Omega-3 fatty acids could help protect men against advanced prostate cancer. Eating fish at least once a week may reduce the risk of developing advanced prostate cancer even if one is genetically predisposed to developing the disease. "Eating a healthy diet that includes dark fish and other sources of long-chain omega-3 fatty acids may decrease risk of more advanced prostate cancer even if one has a cox-2 genetic predisposition to the disease," said lead researcher John S. Witte, a professor in the Institute for Human Genetics, Epidemiology & Biostatistics at the University of California, San Francisco. The report is published in the April issue of Clinical Cancer Research.
The researchers found that men who had the highest intake of omega-3 fatty acids had a 63 percent lower risk of aggressive prostate cancer compared with men with the lowest intake of omega-3 fatty acids.
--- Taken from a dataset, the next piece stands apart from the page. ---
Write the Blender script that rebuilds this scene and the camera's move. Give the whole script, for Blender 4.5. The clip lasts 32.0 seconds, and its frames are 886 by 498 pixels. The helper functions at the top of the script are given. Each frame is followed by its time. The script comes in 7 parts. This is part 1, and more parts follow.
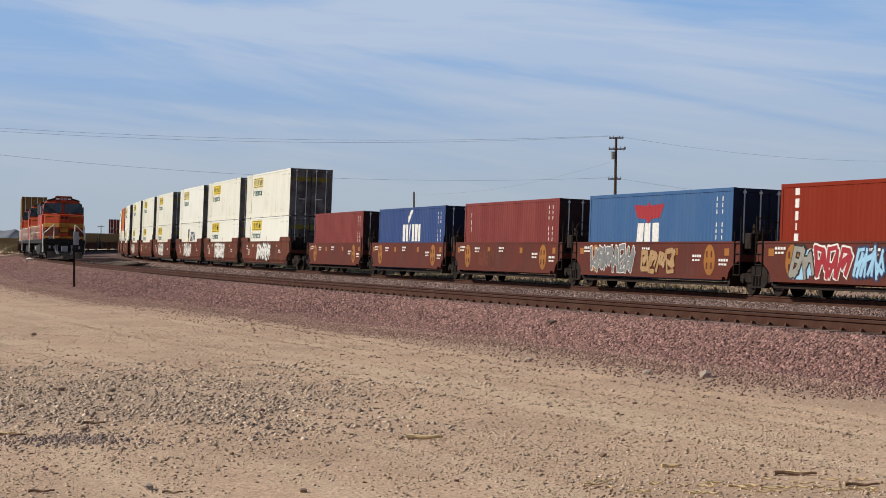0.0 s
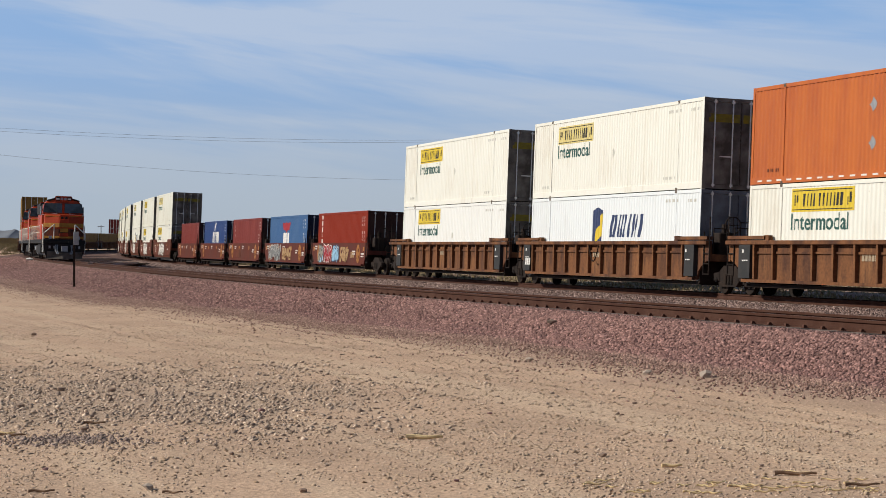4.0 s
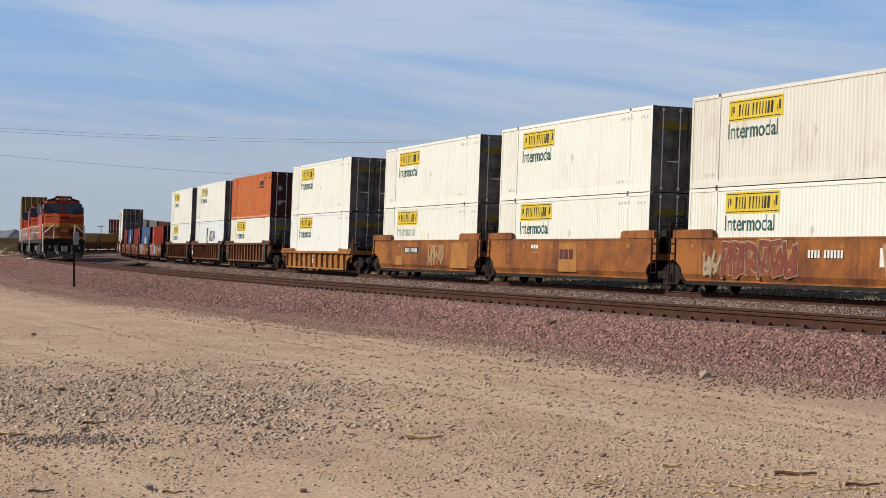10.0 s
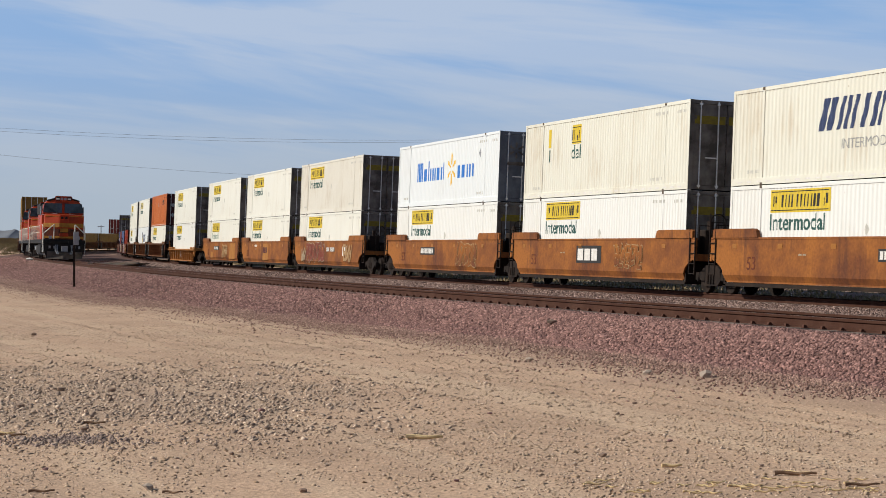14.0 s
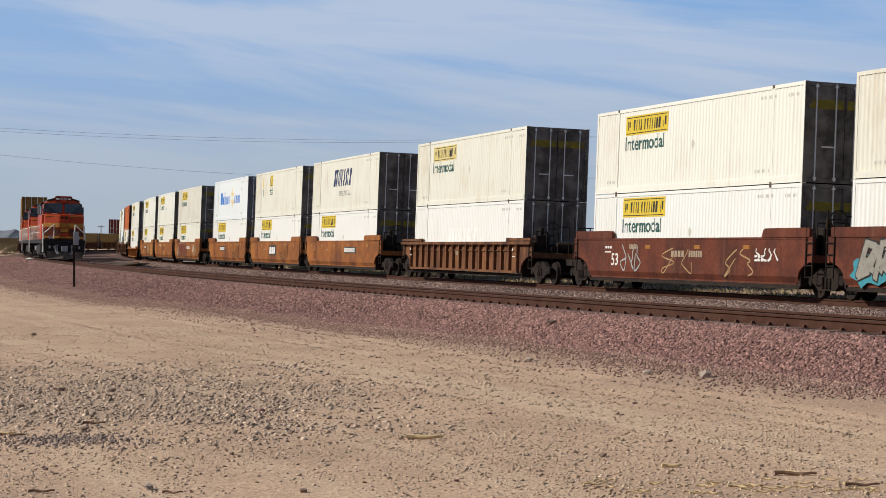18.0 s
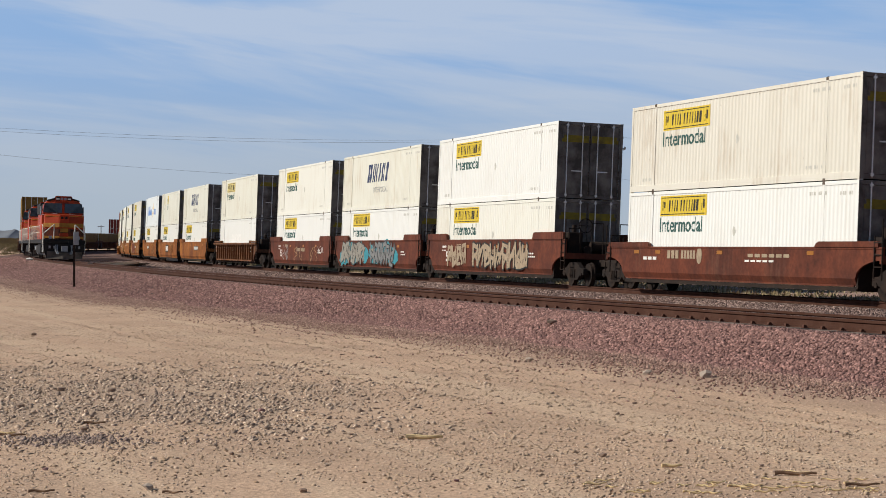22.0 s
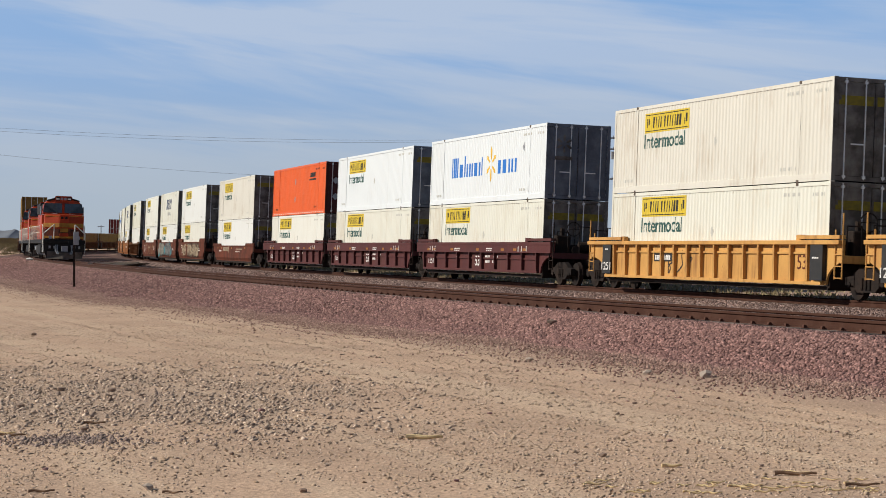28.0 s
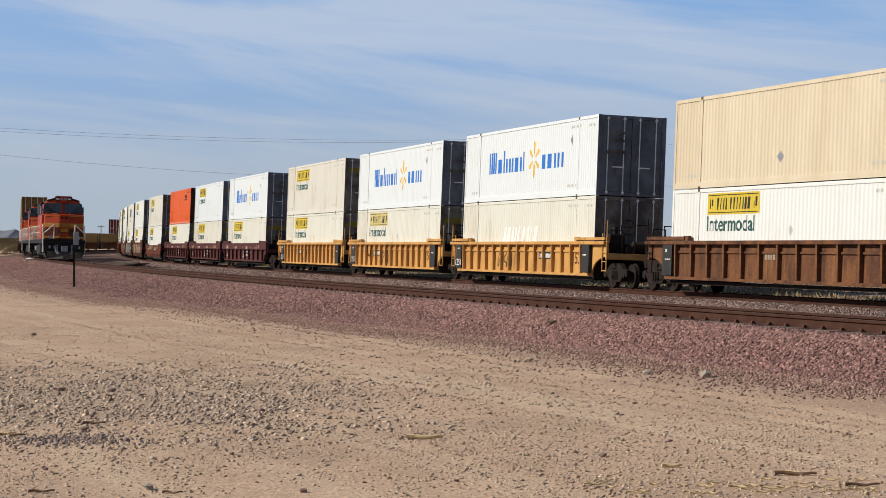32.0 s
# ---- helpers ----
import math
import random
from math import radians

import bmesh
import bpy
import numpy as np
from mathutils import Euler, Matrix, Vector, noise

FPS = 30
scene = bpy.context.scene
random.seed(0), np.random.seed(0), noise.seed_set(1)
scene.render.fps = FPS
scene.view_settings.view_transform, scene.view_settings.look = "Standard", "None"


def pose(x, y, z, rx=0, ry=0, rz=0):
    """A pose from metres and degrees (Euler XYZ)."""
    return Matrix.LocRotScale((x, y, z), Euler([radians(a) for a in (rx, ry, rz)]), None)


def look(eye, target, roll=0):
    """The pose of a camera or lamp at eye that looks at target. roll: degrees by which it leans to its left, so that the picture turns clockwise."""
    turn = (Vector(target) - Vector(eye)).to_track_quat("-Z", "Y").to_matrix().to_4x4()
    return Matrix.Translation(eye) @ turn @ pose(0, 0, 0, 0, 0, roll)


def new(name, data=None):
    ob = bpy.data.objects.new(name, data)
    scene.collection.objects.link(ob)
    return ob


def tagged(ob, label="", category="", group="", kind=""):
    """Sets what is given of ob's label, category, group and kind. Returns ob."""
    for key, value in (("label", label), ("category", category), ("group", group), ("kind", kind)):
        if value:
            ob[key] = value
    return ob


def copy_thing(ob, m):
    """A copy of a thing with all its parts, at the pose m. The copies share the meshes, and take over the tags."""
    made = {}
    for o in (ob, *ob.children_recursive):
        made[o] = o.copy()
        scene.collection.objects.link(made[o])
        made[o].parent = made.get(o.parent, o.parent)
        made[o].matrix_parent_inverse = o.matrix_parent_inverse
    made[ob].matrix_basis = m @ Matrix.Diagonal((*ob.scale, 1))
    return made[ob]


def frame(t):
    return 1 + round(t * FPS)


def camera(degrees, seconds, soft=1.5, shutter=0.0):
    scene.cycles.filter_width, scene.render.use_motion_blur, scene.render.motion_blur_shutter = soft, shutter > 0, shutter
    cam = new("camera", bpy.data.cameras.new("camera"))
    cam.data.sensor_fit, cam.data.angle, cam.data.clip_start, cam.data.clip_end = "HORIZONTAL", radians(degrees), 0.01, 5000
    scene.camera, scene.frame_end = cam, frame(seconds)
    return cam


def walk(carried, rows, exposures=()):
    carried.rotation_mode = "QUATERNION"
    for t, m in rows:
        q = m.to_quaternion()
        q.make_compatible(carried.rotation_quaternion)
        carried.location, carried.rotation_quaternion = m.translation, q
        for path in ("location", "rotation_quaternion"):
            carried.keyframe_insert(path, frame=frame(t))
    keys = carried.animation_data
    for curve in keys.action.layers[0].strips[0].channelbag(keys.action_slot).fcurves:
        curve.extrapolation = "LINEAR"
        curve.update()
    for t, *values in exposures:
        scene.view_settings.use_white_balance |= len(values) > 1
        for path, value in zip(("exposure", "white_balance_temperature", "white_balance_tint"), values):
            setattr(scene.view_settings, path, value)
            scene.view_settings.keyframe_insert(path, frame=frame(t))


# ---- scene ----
cam = camera(23.63, 32.0, soft=0.85, shutter=0.08)
EYE = Vector((0.0, 0.0, 1.80))
VIEW = look(EYE, EYE + Vector((0.0, 1.0, -0.00598)), -0.14)
walk(cam, [(0.0, VIEW), (32.0, VIEW)], [(0.0, 0.0), (32.0, 0.0)])

# ---- world, sun ----
SUN_TO = Vector((-0.81, 0.03, 0.58)).normalized()      # towards the sun
world = bpy.data.worlds.new("sky")
scene.world = world
world.use_nodes = True


def node(tree, kind, **values):
    n = tree.nodes.new(kind)
    for key, value in values.items():
        n.inputs[key].default_value = value
    return n


def build_sky():
    t = world.node_tree
    t.nodes.clear()
    link = t.links.new
    out = t.nodes.new("ShaderNodeOutputWorld")
    back = node(t, "ShaderNodeBackground", Strength=0.066)
    sky = t.nodes.new("ShaderNodeTexSky")
    sky.sky_type = "NISHITA"
    sky.sun_disc = False
    sky.sun_elevation = math.asin(SUN_TO.z)
    sky.sun_rotation = math.atan2(SUN_TO.x, SUN_TO.y)
    sky.dust_density = 0.3
    sky.air_density = 1.0
    sky.ozone_density = 1.0
    # the haze near the horizon is thin: the dome is sampled a little higher
    lift = t.nodes.new("ShaderNodeMapping")
    lift.inputs["Location"].default_value = (0.0, 0.0, 0.22)
    lift.inputs["Scale"].default_value = (1.0, 1.0, 1.6)
    co = t.nodes.new("ShaderNodeTexCoord")
    # thin streaked cirrus in a pale haze that thins upwards
    def cirrus(turn, stretch, detail, spread):
        rot, mp = t.nodes.new("ShaderNodeMapping"), t.nodes.new("ShaderNodeMapping")
        rot.inputs["Rotation"].default_value = (0.0, turn, 0.0)
        mp.inputs["Scale"].default_value = stretch
        mp.inputs["Location"].default_value = (-1.3, 0.4, 0.0)
        n = node(t, "ShaderNodeTexNoise", Scale=1.0, Detail=detail, Roughness=0.56, Distortion=0.9)
        r = t.nodes.new("ShaderNodeMapRange")
        r.interpolation_type = "SMOOTHSTEP"
        r.inputs[1].default_value, r.inputs[2].default_value = spread
        link(co.outputs["Generated"], rot.inputs[0]), link(rot.outputs[0], mp.inputs[0]), link(mp.outputs[0], n.inputs["Vector"])
        link(n.outputs[0], r.inputs[0])
        return r

    broad = cirrus(-0.15, (3.2, 3.2, 24.0), 5.0, (0.38, 0.62))
    broad.inputs[3].default_value, broad.inputs[4].default_value = 0.20, 0.96
    wisps = cirrus(-0.08, (8.0, 8.0, 80.0), 6.0, (0.42, 0.70))
    wisps.inputs[3].default_value, wisps.inputs[4].default_value = -0.08, 0.17
    add = t.nodes.new("ShaderNodeMath")
    add.operation, add.use_clamp = "ADD", True
    veil = t.nodes.new("ShaderNodeMixRGB")
    veil.inputs["Color1"].default_value, veil.inputs["Color2"].default_value = (3.45, 6.35, 11.1, 1), (7.05, 8.6, 11.2, 1)
    sep = t.nodes.new("ShaderNodeSeparateXYZ")
    # dusty at the very horizon
    dust = t.nodes.new("ShaderNodeMapRange")
    dust.interpolation_type = "SMOOTHSTEP"
    dust.inputs[1].default_value, dust.inputs[2].default_value = -0.01, 0.10
    tone = t.nodes.new("ShaderNodeMixRGB")
    tone.inputs["Color1"].default_value = (6.45, 7.45, 8.5, 1)
    thin = t.nodes.new("ShaderNodeMapRange")
    thin.interpolation_type = "SMOOTHSTEP"
    thin.inputs[1].default_value, thin.inputs[2].default_value = 0.12, 0.27
    thin.inputs[3].default_value, thin.inputs[4].default_value = 0.94, 0.03
    mix = t.nodes.new("ShaderNodeMixRGB")
    link(co.outputs["Generated"], lift.inputs[0]), link(lift.outputs[0], sky.inputs["Vector"])
    # the veil is thinner towards the east
    slope = t.nodes.new("ShaderNodeMath")
    slope.operation = "MULTIPLY_ADD"
    slope.inputs[1].default_value = -0.75
    link(sep.outputs[0], slope.inputs[0]), link(broad.outputs[0], slope.inputs[2])
    link(slope.outputs[0], add.inputs[0]), link(wisps.outputs[0], add.inputs[1]), link(add.outputs[0], veil.inputs["Fac"])
    link(co.outputs["Generated"], sep.inputs[0]), link(sep.outputs[2], thin.inputs[0]), link(sep.outputs[2], dust.inputs[0])
    link(dust.outputs[0], tone.inputs["Fac"]), link(veil.outputs[0], tone.inputs["Color2"])
    link(thin.outputs[0], mix.inputs["Fac"]), link(sky.outputs[0], mix.inputs["Color1"]), link(tone.outputs[0], mix.inputs["Color2"])
    link(mix.outputs[0], back.inputs["Color"]), link(back.outputs[0], out.inputs["Surface"])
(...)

Then the researchers looked at the effect of omega-3 fatty acid in men with a cox-2 variant called rs4647310, a known inflammatory gene. Among men with low omega-3 fatty acid intake and this variant, the risk of developing advanced prostate cancer increased fivefold. However, men who had a high intake of omega-3 fatty acids had a significantly lower risk, even if they had the cox-2 variant.
Steve - this is very positive because the researchers took into account inflammatory genetic polymorphisms. The positive effect explains fish oil's epigenetic effect in not allowing those polymorphisms to express themselves negatively.